'More Magical Than I Imagined': Richard Branson on Trip to Space
Billionaire Branson returned to the New Mexico spaceport after venturing into space on his Virgin Galactic vessel.
Billionaire Richard Branson, on Sunday, 11 July, returned to Spaceport America in New Mexico after successfully venturing into space on his Virgin Galactic vessel.
“The whole thing... it was just magical,” the 71-year-old business magnate said during a live feed from the spacecraft as it made its way back to the Earth, news agency AP reported.
The galactic vessel, which reached a height of 86 km over the New Mexico desert, enabled the passengers to view the curvature of the Earth and experience a few minutes of weightlessness.
Branson described the journey as the "experience of a lifetime," news agency AFP reported.
"I dreamt about this moment since I was a child, but going to space was more magical than I ever imagined," he tweeted.
Branson has become the first person to travel to the edge of space in his own spaceship, beating Jeff Bezos, the richest man in the world, who is slated to undertake a journey to space just a few days later, on 20 July.

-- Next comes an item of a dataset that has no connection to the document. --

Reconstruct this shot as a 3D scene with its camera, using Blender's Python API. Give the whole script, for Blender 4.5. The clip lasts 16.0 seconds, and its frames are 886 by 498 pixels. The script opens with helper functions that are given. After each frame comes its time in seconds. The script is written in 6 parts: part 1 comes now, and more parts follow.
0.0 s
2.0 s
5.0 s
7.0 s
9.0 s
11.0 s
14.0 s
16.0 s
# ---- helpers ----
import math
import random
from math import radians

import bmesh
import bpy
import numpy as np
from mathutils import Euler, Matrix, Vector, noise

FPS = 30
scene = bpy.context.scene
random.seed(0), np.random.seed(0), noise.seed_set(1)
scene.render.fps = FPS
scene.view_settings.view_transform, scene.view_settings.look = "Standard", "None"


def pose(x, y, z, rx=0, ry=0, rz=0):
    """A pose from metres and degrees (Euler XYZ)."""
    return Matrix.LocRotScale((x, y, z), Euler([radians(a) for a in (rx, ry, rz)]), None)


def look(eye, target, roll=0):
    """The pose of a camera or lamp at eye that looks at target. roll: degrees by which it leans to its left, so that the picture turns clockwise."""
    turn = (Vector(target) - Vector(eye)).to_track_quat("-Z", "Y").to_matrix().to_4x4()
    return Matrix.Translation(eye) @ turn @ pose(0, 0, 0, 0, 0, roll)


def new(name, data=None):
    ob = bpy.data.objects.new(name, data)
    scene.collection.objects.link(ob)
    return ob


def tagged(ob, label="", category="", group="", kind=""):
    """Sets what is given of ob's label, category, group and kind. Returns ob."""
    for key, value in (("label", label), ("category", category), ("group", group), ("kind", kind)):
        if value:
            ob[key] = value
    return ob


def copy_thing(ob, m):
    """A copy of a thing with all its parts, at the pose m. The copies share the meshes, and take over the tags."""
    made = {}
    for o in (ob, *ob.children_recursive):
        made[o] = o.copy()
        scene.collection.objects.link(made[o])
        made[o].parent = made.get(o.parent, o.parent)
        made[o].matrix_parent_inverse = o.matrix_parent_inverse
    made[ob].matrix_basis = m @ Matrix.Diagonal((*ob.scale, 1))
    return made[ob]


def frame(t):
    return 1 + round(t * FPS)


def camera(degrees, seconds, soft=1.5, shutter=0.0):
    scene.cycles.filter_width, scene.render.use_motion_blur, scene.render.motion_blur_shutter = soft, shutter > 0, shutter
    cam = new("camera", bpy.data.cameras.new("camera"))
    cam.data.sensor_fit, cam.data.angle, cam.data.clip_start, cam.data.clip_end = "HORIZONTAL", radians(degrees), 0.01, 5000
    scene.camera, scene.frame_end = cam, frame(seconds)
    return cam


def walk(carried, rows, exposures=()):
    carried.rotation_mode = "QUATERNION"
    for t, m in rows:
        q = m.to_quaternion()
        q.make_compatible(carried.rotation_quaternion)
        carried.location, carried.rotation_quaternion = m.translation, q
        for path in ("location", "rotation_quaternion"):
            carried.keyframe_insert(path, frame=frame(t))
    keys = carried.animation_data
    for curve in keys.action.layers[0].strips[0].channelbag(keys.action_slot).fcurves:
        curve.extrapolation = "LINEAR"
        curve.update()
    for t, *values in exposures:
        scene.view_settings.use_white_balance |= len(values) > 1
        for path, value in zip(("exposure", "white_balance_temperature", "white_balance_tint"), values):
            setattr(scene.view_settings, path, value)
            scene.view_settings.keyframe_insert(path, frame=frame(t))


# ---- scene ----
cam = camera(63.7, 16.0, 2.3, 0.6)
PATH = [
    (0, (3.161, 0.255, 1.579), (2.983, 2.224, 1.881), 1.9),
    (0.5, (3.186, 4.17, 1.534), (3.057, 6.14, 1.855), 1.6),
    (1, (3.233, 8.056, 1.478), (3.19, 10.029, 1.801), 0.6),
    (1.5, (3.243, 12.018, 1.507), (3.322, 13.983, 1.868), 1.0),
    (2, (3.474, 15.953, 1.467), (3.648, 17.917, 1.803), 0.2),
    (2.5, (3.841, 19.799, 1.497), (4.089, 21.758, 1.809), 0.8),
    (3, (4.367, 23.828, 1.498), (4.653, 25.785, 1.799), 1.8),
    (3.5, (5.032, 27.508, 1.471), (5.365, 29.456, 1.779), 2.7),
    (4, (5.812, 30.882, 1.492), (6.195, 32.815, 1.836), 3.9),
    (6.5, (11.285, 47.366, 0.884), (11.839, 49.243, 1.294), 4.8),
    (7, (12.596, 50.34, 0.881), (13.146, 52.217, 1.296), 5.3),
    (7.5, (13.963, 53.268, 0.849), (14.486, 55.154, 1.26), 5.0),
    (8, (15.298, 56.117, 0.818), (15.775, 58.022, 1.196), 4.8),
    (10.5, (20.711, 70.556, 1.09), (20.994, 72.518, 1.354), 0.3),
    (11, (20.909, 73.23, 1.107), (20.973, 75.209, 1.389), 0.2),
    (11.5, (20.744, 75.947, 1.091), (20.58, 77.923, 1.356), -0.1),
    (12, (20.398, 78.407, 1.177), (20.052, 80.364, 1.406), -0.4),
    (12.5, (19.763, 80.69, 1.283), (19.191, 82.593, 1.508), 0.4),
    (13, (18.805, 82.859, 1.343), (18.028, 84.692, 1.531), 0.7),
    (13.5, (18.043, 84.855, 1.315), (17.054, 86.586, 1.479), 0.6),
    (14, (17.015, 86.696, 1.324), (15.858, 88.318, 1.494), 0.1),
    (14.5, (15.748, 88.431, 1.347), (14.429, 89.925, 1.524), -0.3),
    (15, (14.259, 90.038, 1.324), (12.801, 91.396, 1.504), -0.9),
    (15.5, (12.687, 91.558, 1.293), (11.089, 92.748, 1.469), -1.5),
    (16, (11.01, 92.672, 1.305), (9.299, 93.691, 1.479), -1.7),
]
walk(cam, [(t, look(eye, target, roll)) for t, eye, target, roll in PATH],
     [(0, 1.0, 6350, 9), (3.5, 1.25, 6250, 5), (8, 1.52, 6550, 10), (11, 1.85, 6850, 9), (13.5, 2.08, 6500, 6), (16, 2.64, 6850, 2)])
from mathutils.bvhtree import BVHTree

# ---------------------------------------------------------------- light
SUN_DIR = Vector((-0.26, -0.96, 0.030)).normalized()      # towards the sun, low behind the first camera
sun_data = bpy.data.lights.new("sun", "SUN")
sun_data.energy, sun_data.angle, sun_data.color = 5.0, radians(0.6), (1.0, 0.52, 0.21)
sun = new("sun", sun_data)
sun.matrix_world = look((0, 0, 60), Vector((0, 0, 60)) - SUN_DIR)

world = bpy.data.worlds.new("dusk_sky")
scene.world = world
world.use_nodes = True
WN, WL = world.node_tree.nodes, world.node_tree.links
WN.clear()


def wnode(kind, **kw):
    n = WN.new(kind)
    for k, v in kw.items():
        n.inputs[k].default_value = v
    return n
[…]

According to AFP, Branson hopes that this voyage of his will help uplift the space tourism industry.
"It's a beautiful day to go to space," the billionaire had tweeted earlier in the day.
Branson’s Virgin Galactic vessel is reported to be a massive carrier plane.

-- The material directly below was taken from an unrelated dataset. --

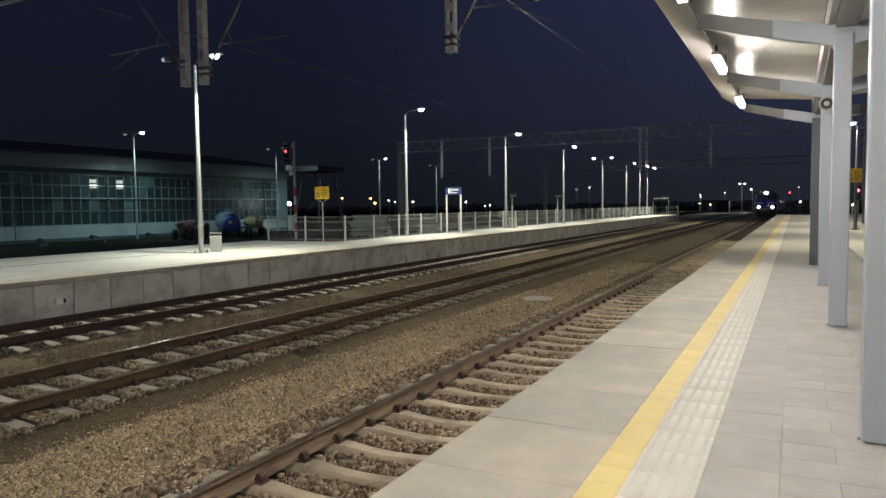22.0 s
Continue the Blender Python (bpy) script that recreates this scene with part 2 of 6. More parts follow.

According to AFP, the plane made a horizontal take-off from Spaceport, New Mexico at around 8:40 am Mountain Time, and ascended for around an hour to an altitude of 50,000 feet (15 kilometers).
Following this, as per AFP, the mothership dropped a rocket-powered spaceplane VSS Unity, which ignited its engine and ascended at Mach 3 beyond 50 miles (more than 80 kilometers) of altitude, which, as per the United States, marks the boundary of space. The flight in the spaceplane lasted for about 15 minutes, as per an AP report.
After peaking at around 55 miles of altitude, the ship re-entered the atmosphere and glided back to the runway.
Apart from a few minor glitches in the transmission of the video from inside the vessel, the flight was a successful one, a top Virgin Galactic executive said, as per an AP report.
The vessel carried pilots and three passengers in addition to Branson.
International media reports suggest that Branson is aiming to “one-up” Amazon founder Jeff Bezos by winning the race to be the first tycoon to cross the final frontier in a ship built by a company he founded.
Branson's Virgin Galactic, kicking off its promotion of space tourism with the tycoon's flight, expects to begin regular commercial operations in 2022.